--- start DATASET EXCERPT ---

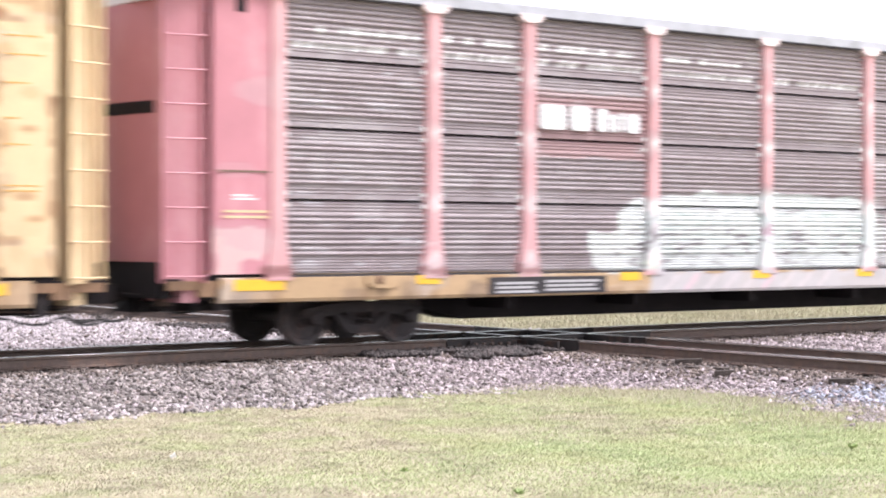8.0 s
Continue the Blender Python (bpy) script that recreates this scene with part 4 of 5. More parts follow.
    c.stroke([(19.5, 1.28), (19.62, 1.48), (19.9, 1.52)], 0.05, INK, 0.9).blob(20.35, 1.30, 0.26, 0.10, SALMON, 0.9)
    c.patch(20.6, 21.3, 1.10, 1.50, PALE, 0.9, 0.04, 6).blob(21.05, 1.35, 0.34, 0.34, (0.56, 0.66, 0.76)).stroke([(20.6, 1.25), (20.75, 1.55), (21.05, 1.70), (21.4, 1.55), (21.55, 1.2), (21.58, 0.72)], 0.07, INK)
    for x in (12.43, 18.19):
        c.patch(x - 0.2, x + 0.2, 1.25, 1.88, (0.34, 0.48, 0.58), 0.9, 0.02, x)
    c.patch(8.05, 21.5, 0.65, 1.12, (0.29, 0.45, 0.515), 0.95, 0.02, 3).patch(7.6, 8.1, 0.65, 1.1, SALMON, 0.5, 0.04, 5)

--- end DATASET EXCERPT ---

EXERCISE DESCRIPTION: Copy out the listing exactly as it stands, but not the pictures.

SOLUTION FOR THIS PROBLEM:
8.0 s
Continue the Blender Python (bpy) script that recreates this scene with part 4 of 5. More parts follow.
    c.stroke([(19.5, 1.28), (19.62, 1.48), (19.9, 1.52)], 0.05, INK, 0.9).blob(20.35, 1.30, 0.26, 0.10, SALMON, 0.9)
    c.patch(20.6, 21.3, 1.10, 1.50, PALE, 0.9, 0.04, 6).blob(21.05, 1.35, 0.34, 0.34, (0.56, 0.66, 0.76)).stroke([(20.6, 1.25), (20.75, 1.55), (21.05, 1.70), (21.4, 1.55), (21.55, 1.2), (21.58, 0.72)], 0.07, INK)
    for x in (12.43, 18.19):
        c.patch(x - 0.2, x + 0.2, 1.25, 1.88, (0.34, 0.48, 0.58), 0.9, 0.02, x)
    c.patch(8.05, 21.5, 0.65, 1.12, (0.29, 0.45, 0.515), 0.95, 0.02, 3).patch(7.6, 8.1, 0.65, 1.1, SALMON, 0.5, 0.04, 5)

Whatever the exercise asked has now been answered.